SUPPLIED MATERIAL:

++++

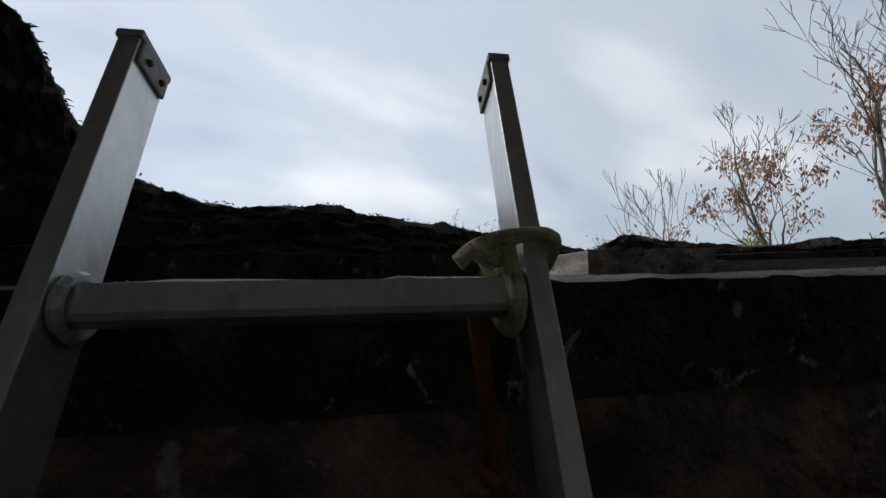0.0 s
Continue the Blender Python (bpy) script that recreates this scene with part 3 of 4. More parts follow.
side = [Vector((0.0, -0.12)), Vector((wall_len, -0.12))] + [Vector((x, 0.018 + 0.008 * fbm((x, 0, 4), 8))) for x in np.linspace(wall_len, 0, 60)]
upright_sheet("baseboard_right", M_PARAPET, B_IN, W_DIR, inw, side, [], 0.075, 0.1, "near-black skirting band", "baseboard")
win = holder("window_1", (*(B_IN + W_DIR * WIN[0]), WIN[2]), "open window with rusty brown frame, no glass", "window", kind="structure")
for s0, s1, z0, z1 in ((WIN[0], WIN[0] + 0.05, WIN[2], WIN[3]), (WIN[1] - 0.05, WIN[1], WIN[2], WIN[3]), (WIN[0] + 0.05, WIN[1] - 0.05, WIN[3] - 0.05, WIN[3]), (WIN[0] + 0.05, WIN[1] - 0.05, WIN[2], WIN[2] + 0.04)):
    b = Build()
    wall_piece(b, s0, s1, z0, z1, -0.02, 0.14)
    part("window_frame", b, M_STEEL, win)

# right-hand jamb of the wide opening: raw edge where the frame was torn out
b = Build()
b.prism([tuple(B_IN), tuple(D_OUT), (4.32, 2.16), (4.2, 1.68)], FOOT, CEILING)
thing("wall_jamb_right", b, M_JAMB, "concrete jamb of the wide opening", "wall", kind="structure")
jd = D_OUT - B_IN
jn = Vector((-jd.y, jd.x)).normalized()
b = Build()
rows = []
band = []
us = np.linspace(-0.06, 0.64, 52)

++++

TASK BRIEF:
From the material above, copy everything exactly but the pictures.

PROBLEM SOLUTION:
0.0 s
Continue the Blender Python (bpy) script that recreates this scene with part 3 of 4. More parts follow.
side = [Vector((0.0, -0.12)), Vector((wall_len, -0.12))] + [Vector((x, 0.018 + 0.008 * fbm((x, 0, 4), 8))) for x in np.linspace(wall_len, 0, 60)]
upright_sheet("baseboard_right", M_PARAPET, B_IN, W_DIR, inw, side, [], 0.075, 0.1, "near-black skirting band", "baseboard")
win = holder("window_1", (*(B_IN + W_DIR * WIN[0]), WIN[2]), "open window with rusty brown frame, no glass", "window", kind="structure")
for s0, s1, z0, z1 in ((WIN[0], WIN[0] + 0.05, WIN[2], WIN[3]), (WIN[1] - 0.05, WIN[1], WIN[2], WIN[3]), (WIN[0] + 0.05, WIN[1] - 0.05, WIN[3] - 0.05, WIN[3]), (WIN[0] + 0.05, WIN[1] - 0.05, WIN[2], WIN[2] + 0.04)):
    b = Build()
    wall_piece(b, s0, s1, z0, z1, -0.02, 0.14)
    part("window_frame", b, M_STEEL, win)

# right-hand jamb of the wide opening: raw edge where the frame was torn out
b = Build()
b.prism([tuple(B_IN), tuple(D_OUT), (4.32, 2.16), (4.2, 1.68)], FOOT, CEILING)
thing("wall_jamb_right", b, M_JAMB, "concrete jamb of the wide opening", "wall", kind="structure")
jd = D_OUT - B_IN
jn = Vector((-jd.y, jd.x)).normalized()
b = Build()
rows = []
band = []
us = np.linspace(-0.06, 0.64, 52)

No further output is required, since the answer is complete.